- _TASK OBJECTIVE_
Repeat the full listing below verbatim and keep the images out.

- _GIVEN INFORMATION_
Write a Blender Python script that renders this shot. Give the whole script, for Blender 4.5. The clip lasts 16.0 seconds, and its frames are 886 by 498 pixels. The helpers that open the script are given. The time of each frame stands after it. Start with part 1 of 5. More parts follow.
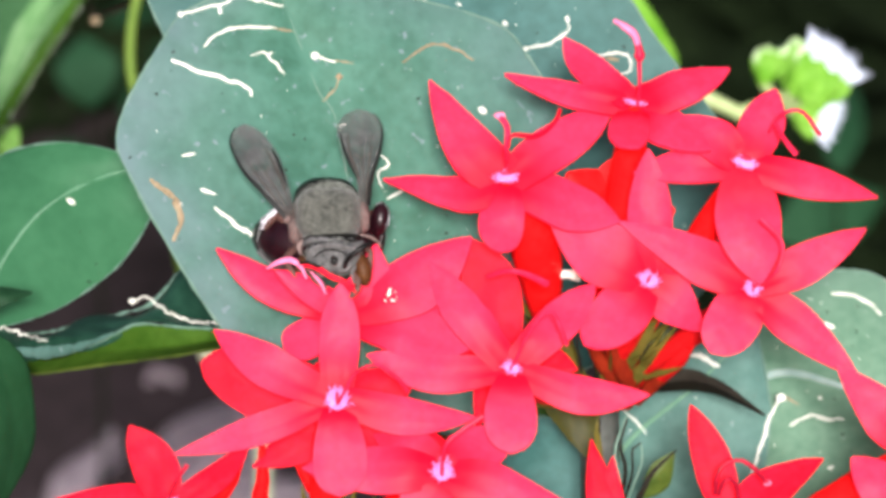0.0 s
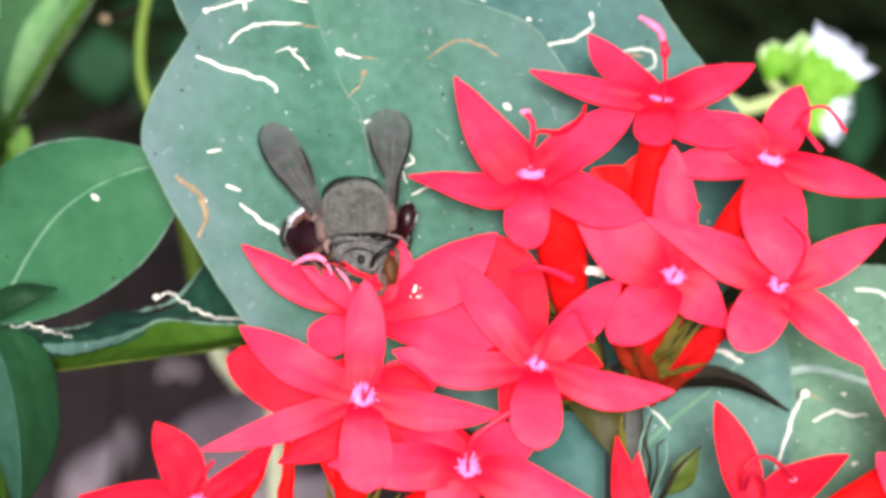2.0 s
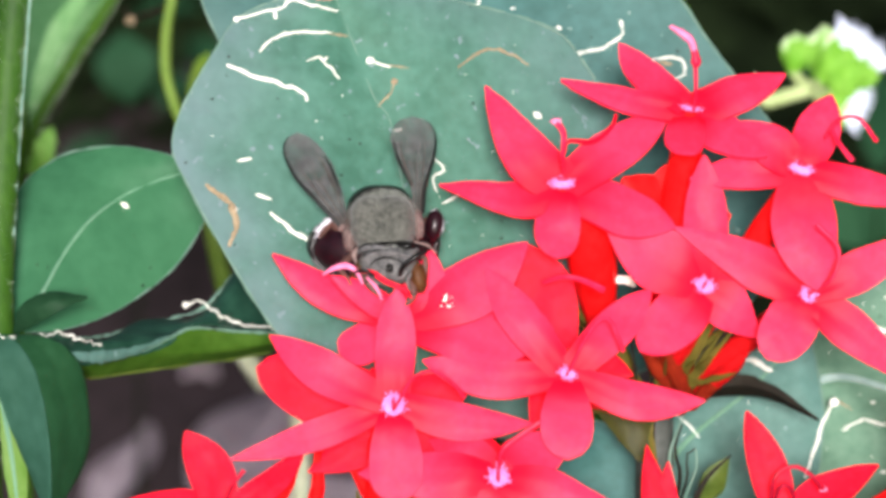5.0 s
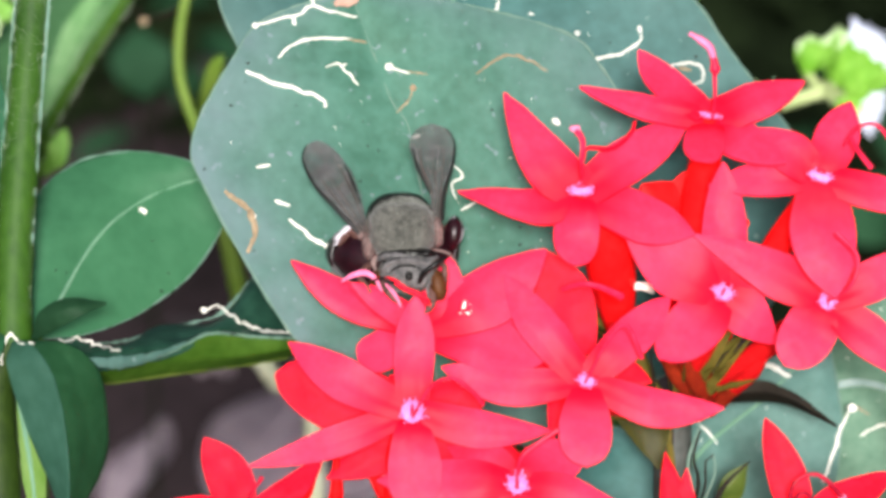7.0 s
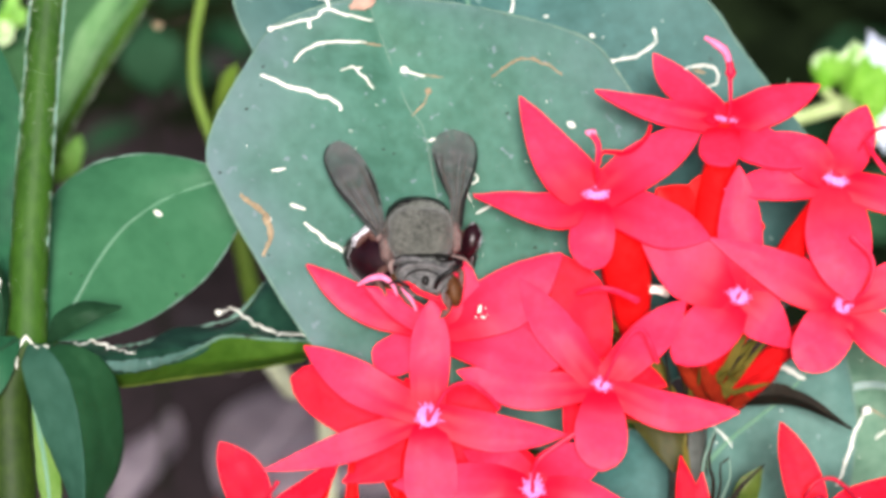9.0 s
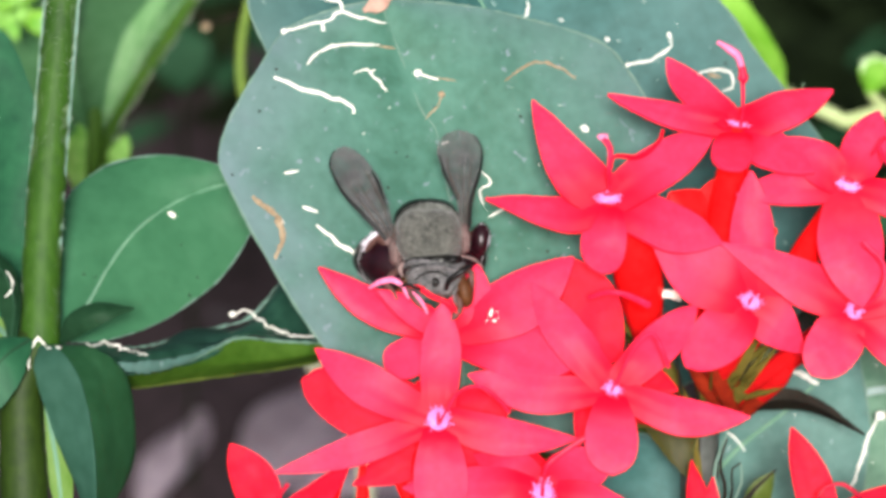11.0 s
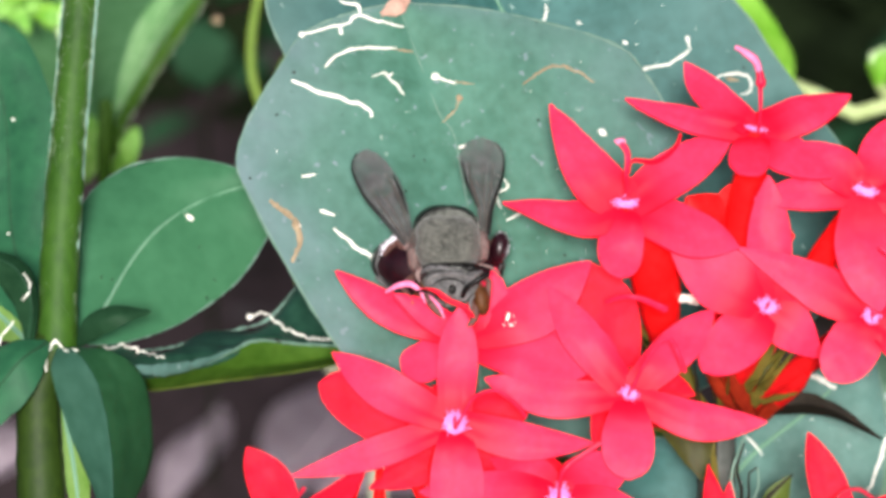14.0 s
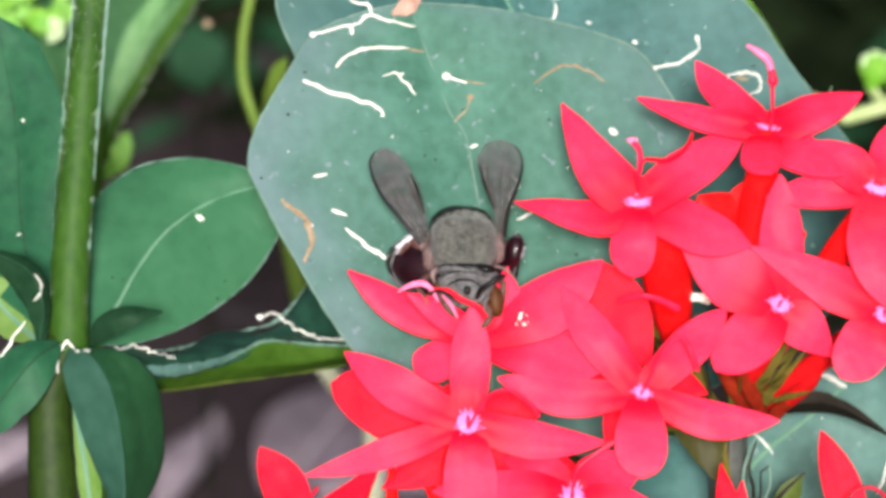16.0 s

- _SOLUTION TO THE EXERCISE_
Write a Blender Python script that renders this shot. Give the whole script, for Blender 4.5. The clip lasts 16.0 seconds, and its frames are 886 by 498 pixels. The helpers that open the script are given. The time of each frame stands after it. Start with part 1 of 5. More parts follow.
0.0 s
2.0 s
5.0 s
7.0 s
9.0 s
11.0 s
14.0 s
16.0 s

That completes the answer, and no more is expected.